Milliardenrätsel EU-Budget
Bundeskanzler Sebastian Kurz hat gesagt, Österreich werde nicht mehr ins EU-Budget einzahlen, aber keine Summen genannt. Das holt sein Finanzminister nach. Das Ergebnis ist erstaunlich.
BRÜSSEL. Wird Österreich künftig mehr ins EU-Budget einzahlen oder nicht? Spätestens alle sieben Jahre, wenn in der EU der nächste langfristige Finanzrahmen verhandelt wird, beschäftigt diese Frage die heimische Politik. Laut Finanzminister Hartwig Löger ist die Antwort Ja. Laut Bundeskanzler Sebastian Kurz und seinem Europaminister Gernot Blümel Nein. Doch was stimmt?
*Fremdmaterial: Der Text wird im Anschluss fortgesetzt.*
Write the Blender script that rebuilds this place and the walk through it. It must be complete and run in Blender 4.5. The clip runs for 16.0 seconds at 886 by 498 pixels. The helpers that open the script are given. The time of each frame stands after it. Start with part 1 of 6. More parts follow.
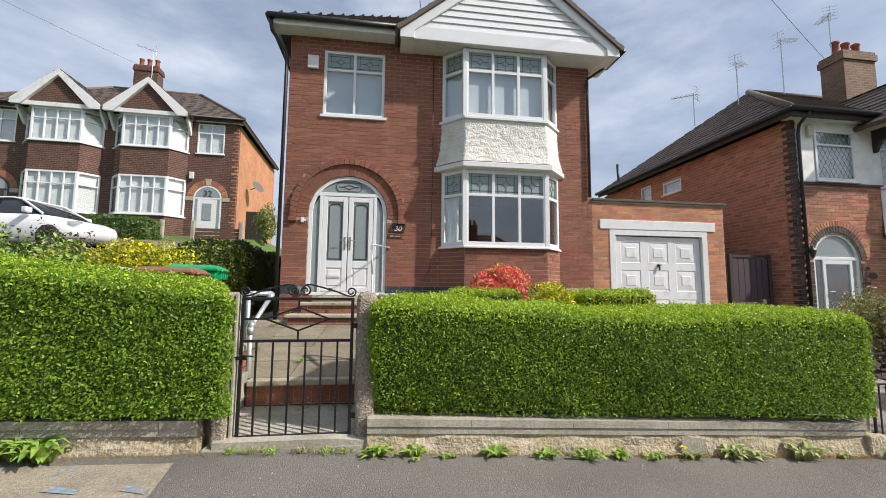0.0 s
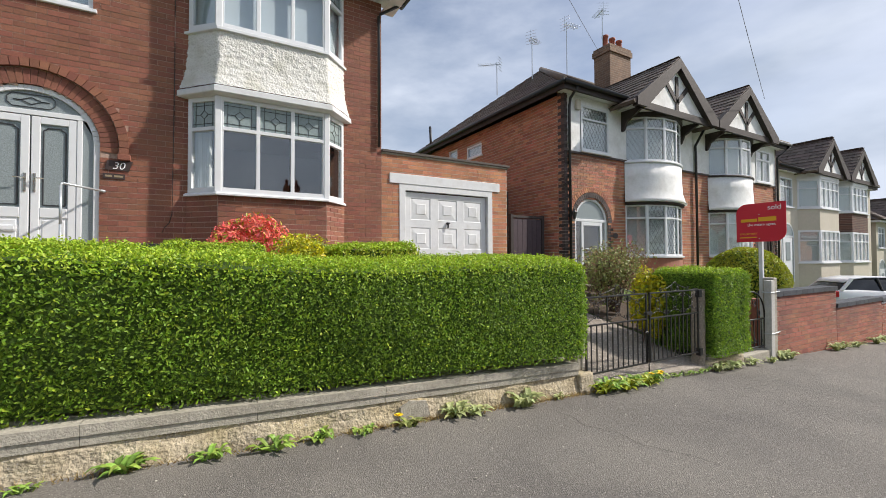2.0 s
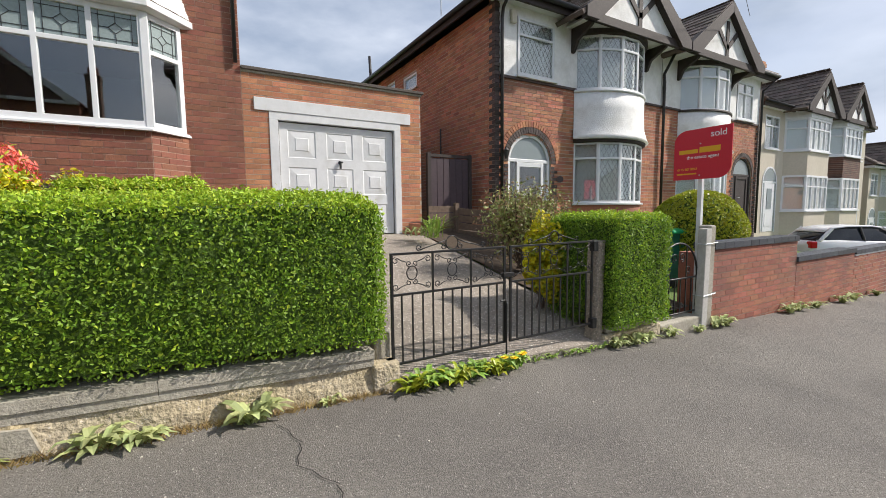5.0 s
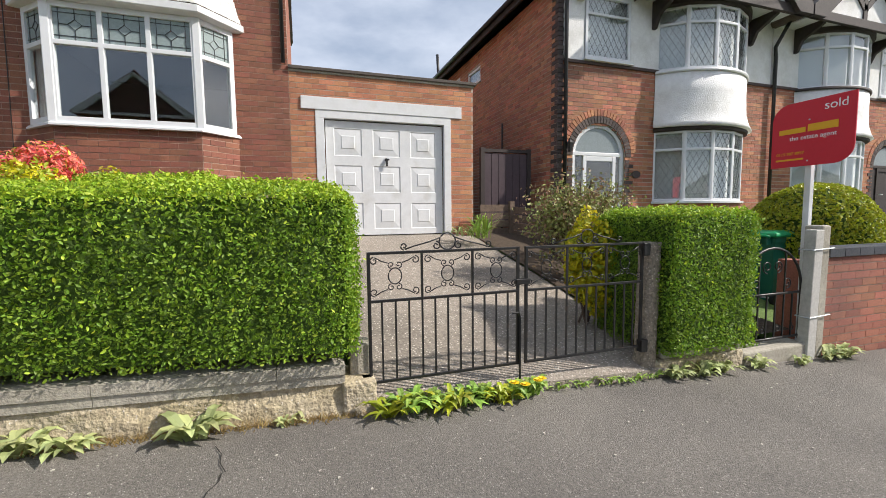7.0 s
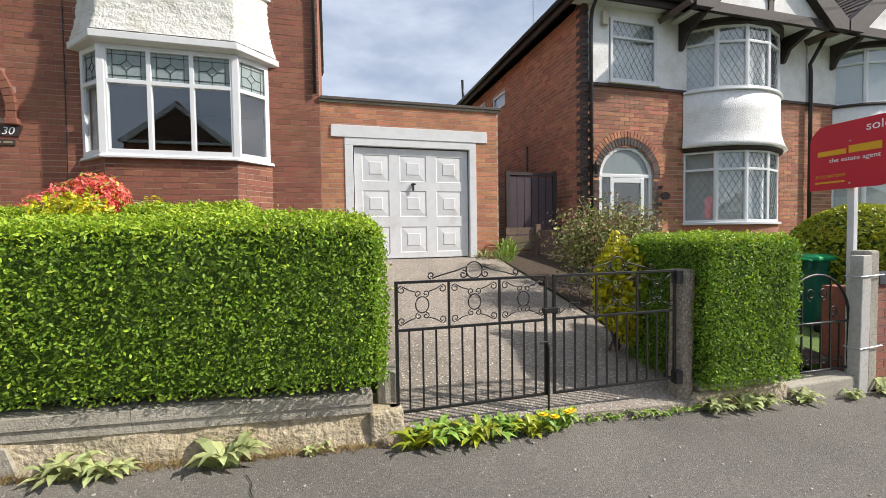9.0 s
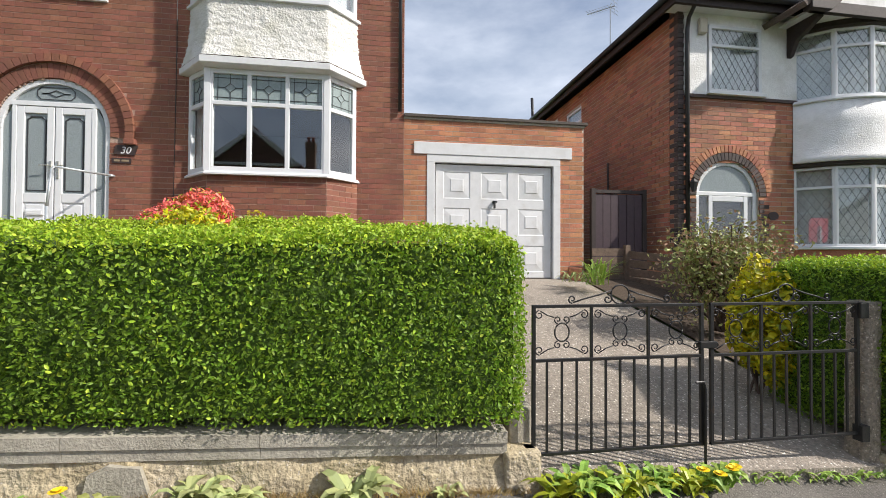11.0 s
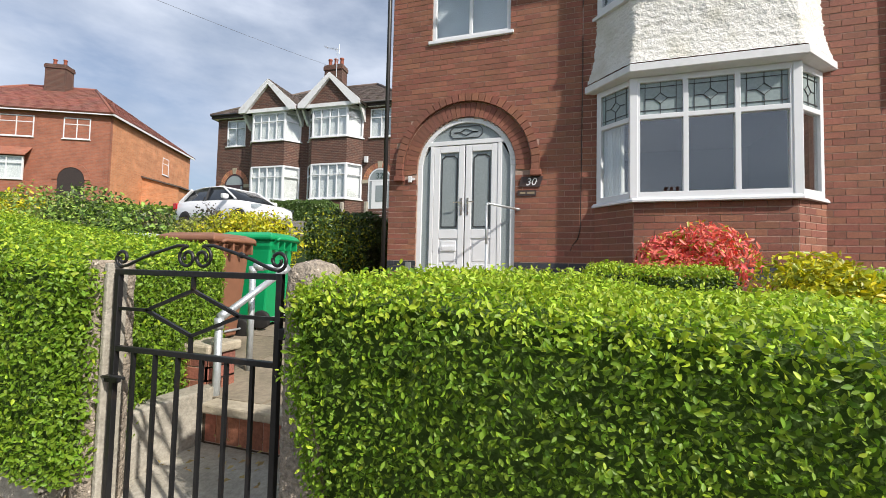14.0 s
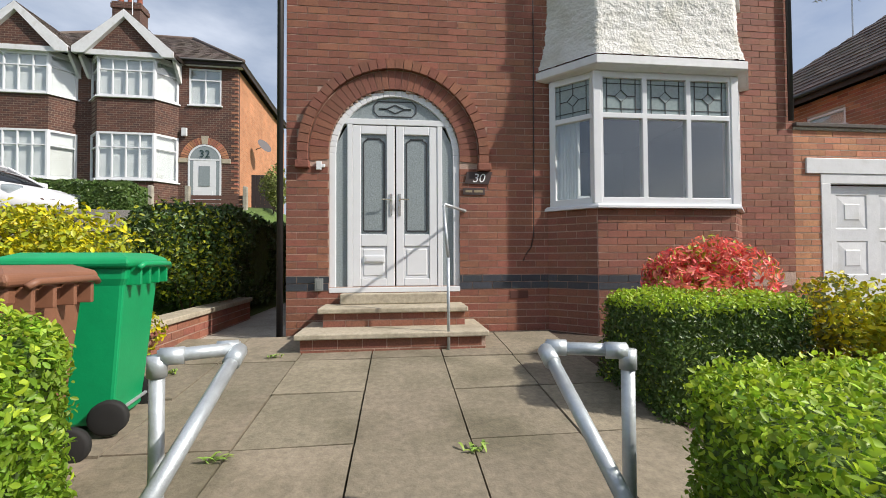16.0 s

Wie so oft beim EU-Haushalt reden die Akteure von verschiedenen Dingen. Kurz hat wiederholt betont, es gehe darum, „nicht mehr einzuzahlen“, und es dürfe keine „Mehrbelastung der Nettozahler geben“. Der Finanzminister sagte am Montag in einem Interview, dass Österreich infolge des Austritts Großbritanniens künftig deutlich höhere EU-Beiträge zahlen müsse. Das habe mit Preissteigerungen und dem Wirtschaftswachstum in den nächsten zehn Jahren zu tun. Der Nettobeitrag könnte um nicht sehr viel weniger als eine Milliarde im Jahr steigen.
Damit widerspricht der Finanzminister dem Kanzler, der allerdings, anders als Löger, nie konkrete Summen genannt hat. Kurz-Vertrauter Blümel betonte am Montag auch umgehend, es gebe da keinen Widerspruch. Denn auch Löger habe betont, dass der EU-Budgetrahmen nicht mehr als ein Prozent der gesamten Wirtschaftsleistung aller EU-Staaten ausmachen dürfe.
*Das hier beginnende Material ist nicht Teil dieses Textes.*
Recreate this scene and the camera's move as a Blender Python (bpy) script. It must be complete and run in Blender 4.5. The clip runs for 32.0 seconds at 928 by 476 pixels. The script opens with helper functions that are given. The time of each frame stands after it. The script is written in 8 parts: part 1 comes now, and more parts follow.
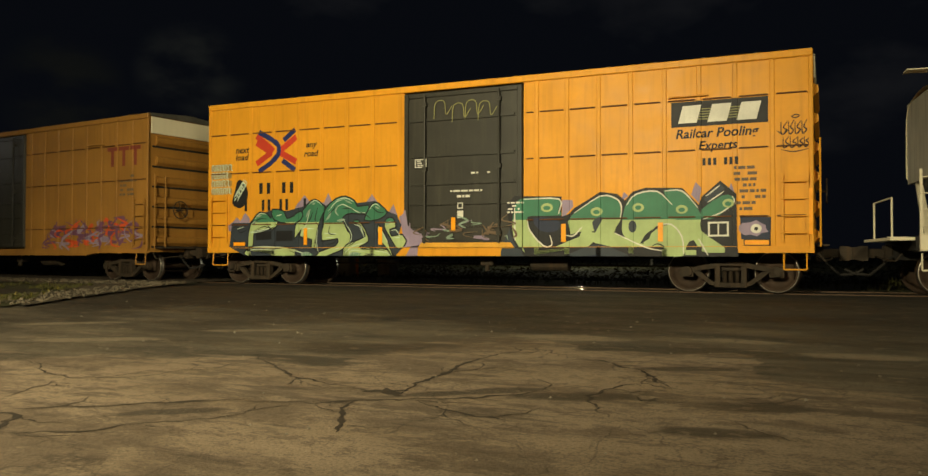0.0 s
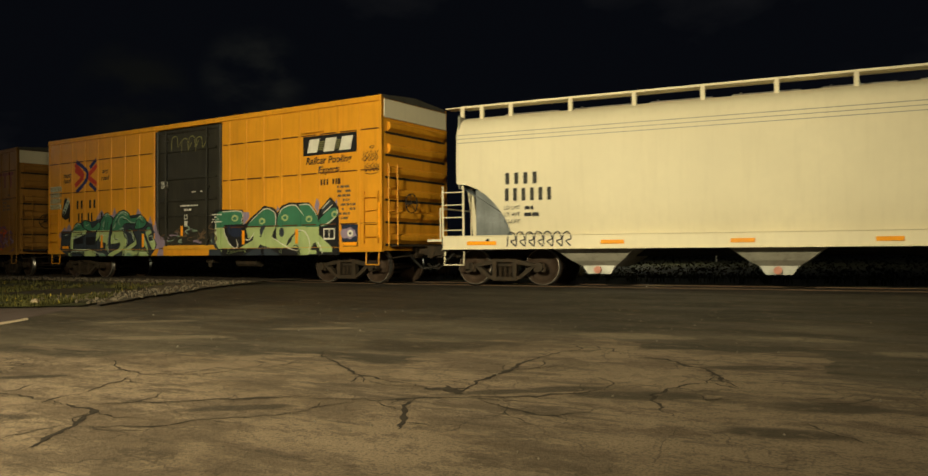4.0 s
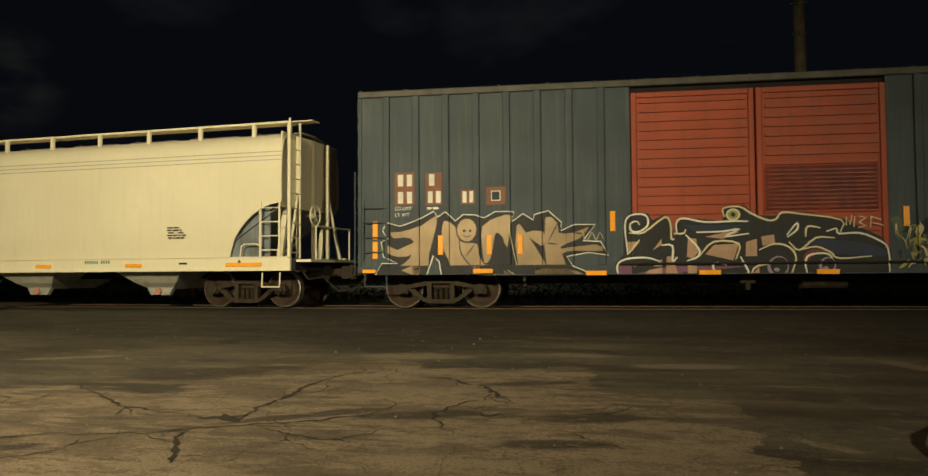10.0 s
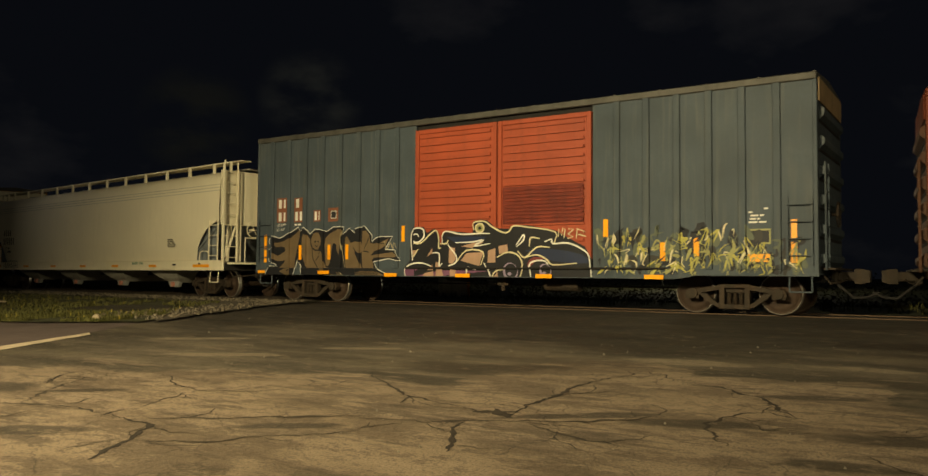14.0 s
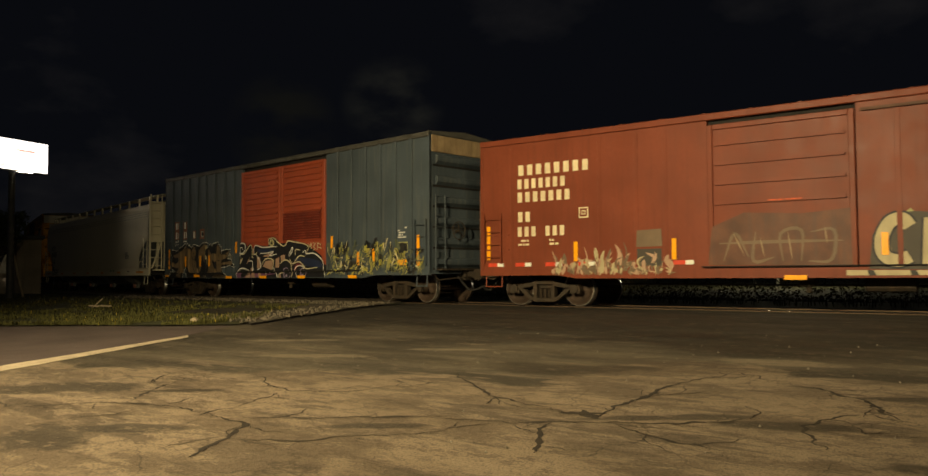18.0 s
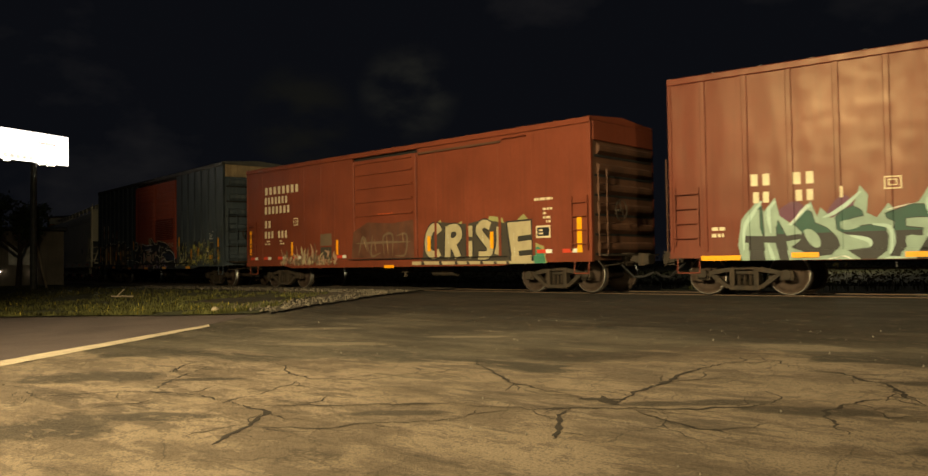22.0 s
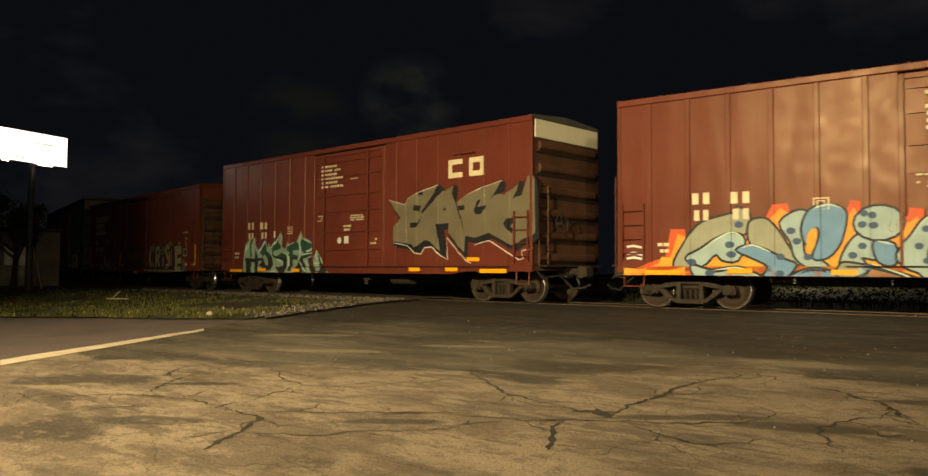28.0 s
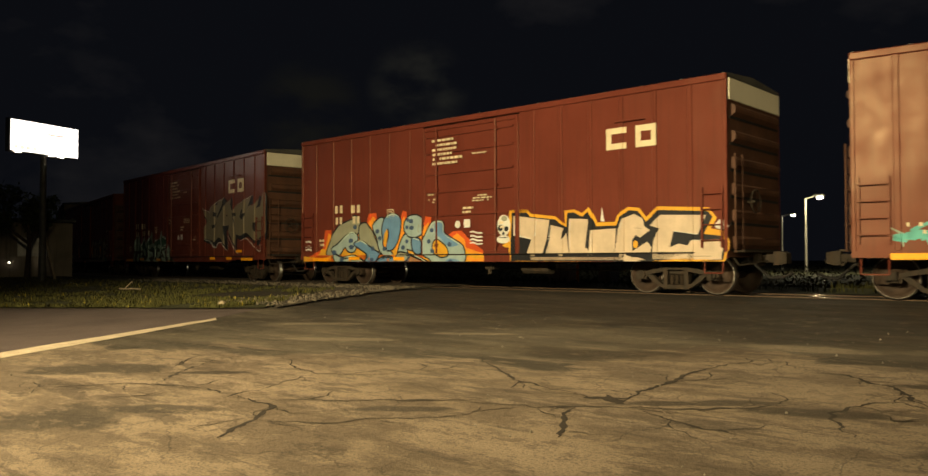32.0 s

Das Langfrist-EU-Budget ist kein Fixbetrag, sondern eine Ausgabenobergrenze, die sich am Bruttonationaleinkommen (BNE), also an der Wirtschaftsleistung der Mitgliedsstaaten, bemisst.
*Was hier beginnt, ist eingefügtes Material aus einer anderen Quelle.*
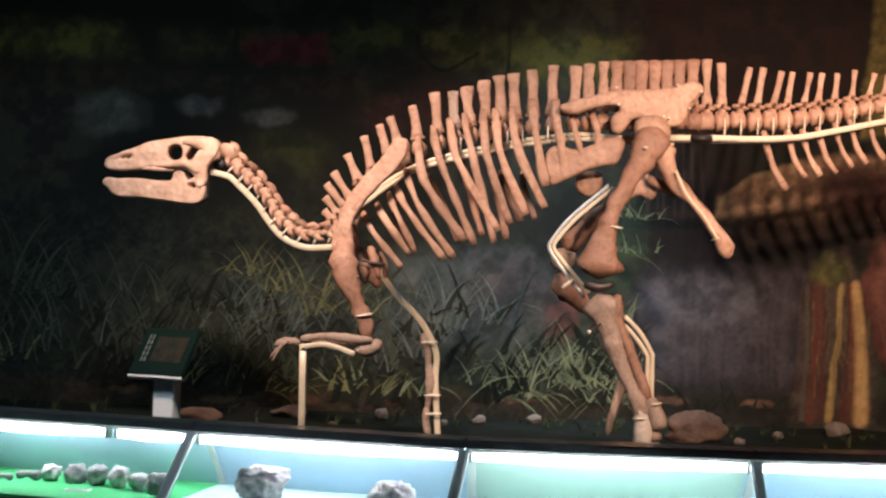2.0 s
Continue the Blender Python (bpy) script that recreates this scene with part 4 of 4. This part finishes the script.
# ---- the display cases ----
FRAME = material("dark_frame", (0.13, 0.135, 0.14), 0.26, 0.2, scale=6, amount=0.25, bump=0.05)
BARS = material("grey_bar", (0.66, 0.69, 0.70), 0.5, 0.0, scale=8, amount=0.2, bump=0.05)
EDGE = material("aluminium_edge", (0.74, 0.76, 0.76), 0.4, 0.2, amount=0.1, bump=0.03)
PANEL_BLUE = material("pale_blue_panel", (0.44, 0.61, 0.76), 0.5, scale=2, amount=0.08, bump=0.03)
PANEL_GREEN = material("pale_green_panel", (0.50, 0.70, 0.63), 0.5, scale=2, amount=0.08, bump=0.03)
PANEL_GREY = material("grey_panel", (0.50, 0.53, 0.53), 0.5, scale=3, amount=0.12, bump=0.03)
FELT = material("green_felt", (0.07, 0.50, 0.18), 0.9, scale=9, amount=0.15, bump=0.3, fine=200)
for pm, tint in ((PANEL_BLUE, (0.55, 0.75, 0.85, 1)), (PANEL_GREEN, (0.6, 0.8, 0.8, 1)), (BARS, (0.45, 0.5, 0.52, 1)), (EDGE, (0.8, 0.85, 0.85, 1))):
    # milky acrylic panels; bars and edges pass light only to look lit
    pn, pl = pm.node_tree.nodes, pm.node_tree.links
    thru, blend = pn.new("ShaderNodeBsdfTranslucent"), pn.new("ShaderNodeMixShader")
    thru.inputs["Color"].default_value = tint
    blend.inputs["Fac"].default_value = 0.35
    pl.new(pn["Principled BSDF"].outputs[0], blend.inputs[1])
    pl.new(thru.outputs[0], blend.inputs[2])
    pl.new(blend.outputs[0], pn["Material Output"].inputs["Surface"])
# bed colour with the wash of the tube light mixed in
MINT_WASHED = material("mint_washed", (0.56, 0.74, 0.72), 0.7, scale=5, amount=0.1, bump=0.05)
CABINET = material("cabinet_paint", (0.06, 0.06, 0.06), 0.5, amount=0.2)
CARD = material("white_card", (0.8, 0.82, 0.8), 0.7, amount=0.06)
INK = material("grey_ink", (0.25, 0.27, 0.27), 0.7, amount=0.1)
tube_mat = bpy.data.materials.new("tube_glow")
tube_mat.use_nodes = True
tb = tube_mat.node_tree.nodes["Principled BSDF"]
tb.inputs["Emission Color"].default_value, tb.inputs["Emission Strength"].default_value = (0.95, 0.94, 1.0, 1), 37.0
GLASS = bpy.data.materials.new("pane_glass")
GLASS.use_nodes = True
gn, gl = GLASS.node_tree.nodes, GLASS.node_tree.links
gn.remove(gn["Principled BSDF"])
mixer, clear, gloss = gn.new("ShaderNodeMixShader"), gn.new("ShaderNodeBsdfTransparent"), gn.new("ShaderNodeBsdfGlossy")
gloss.inputs["Roughness"].default_value = 0.02
clear.inputs["Color"].default_value = (0.95, 0.98, 0.97, 1)
mixer.inputs["Fac"].default_value = 0.05
gl.new(clear.outputs[0], mixer.inputs[1])
gl.new(gloss.outputs[0], mixer.inputs[2])
gl.new(mixer.outputs[0], gn["Material Output"].inputs["Surface"])

# heights, and depths from the front of the top rail
TOP_Y, TOP_Z, BED, FRONT_Y, BACK_Y = 0.0, 0.820, 0.525, -0.36, 0.36


def slope_bar(bm, x, wide, thick, y0, z0, y1, z1):
    """A bar from (y0, z0) to (y1, z1) at x, wide across and thick along its normal."""
    d = Vector((0, y1 - y0, z1 - z0)).normalized()
    nrm = Vector((1, 0, 0)).cross(d) * thick
    cs = [Vector((x + s * wide / 2, y, z)) + k * nrm for y, z in ((y0, z0), (y1, z1)) for s in (-1, 1) for k in (0, 1)]
    v = [bm.verts.new(q) for q in cs]
    for f in ((0, 1, 3, 2), (4, 6, 7, 5), (0, 2, 6, 4), (1, 5, 7, 3), (0, 4, 5, 1), (2, 3, 7, 6)):
        bm.faces.new([v[i] for i in f])
    return bm


def prism(bm, x0, x1, profile):
    a = [bm.verts.new((x0, y, z)) for y, z in profile]
    b = [bm.verts.new((x1, y, z)) for y, z in profile]
    bm.faces.new(a)
    bm.faces.new(b[::-1])
    for k in range(len(profile)):
        j = (k + 1) % len(profile)
        bm.faces.new((a[k], b[k], b[j], a[j]))
    return bm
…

Der aktuelle EU-Finanzrahmen für 2014 bis 2020 darf im Durchschnitt der sieben Jahre 1,03 Prozent des BNE oder 1087 Mrd. Euro nicht übersteigen. Das Geld kommt zu 80 Prozent direkt von den Mitgliedsstaaten. Für die nächste Finanzperiode hat die EU-Kommission nun eine Obergrenze von 1,11 Prozent vorgeschlagen und genau daran spießt es sich.
Ein großer Teil des Haushalts kommt wieder zurück – in erster Linie in Form von Agrarsubventionen bzw. Regionalförderungen. Was unter dem Strich steht, ist der sogenannte Nettobeitrag. Er ist starken Schwankungen ausgesetzt und ist in den weniger entwickelten Ländern negativ. Sie bekommen also mehr heraus, als sie einzahlen. Wie die Nettobeiträge künftig aussehen werden, ist schwer vorherzusagen, weil die Agrar- und Strukturfonds, die zurzeit noch drei Viertel des EU-Finanzrahmens ausmachen, weiter schrumpfen sollen.
Österreich zahlte grob gerechnet zwischen 2014 und 2017 zwischen 2,5 und drei Milliarden Euro im Jahr in den gemeinsamen EU-Geldtopf ein. Zum Vergleich: Deutschland, das größte EULand, überweist rund 23 Mrd. Euro jährlich, Großbritannien rund zwölf Milliarden Euro.
2016 flossen rund 1,363 Mrd. Euro aus Brüssel nach Österreich zurück, 1,31 Milliarden Euro davon nur an die Landwirtschaft. Der Nettobeitrag betrug rund 800 Millionen Euro, nach 1,3 Milliarden Euro 2014 und 960 Millionen Euro 2015.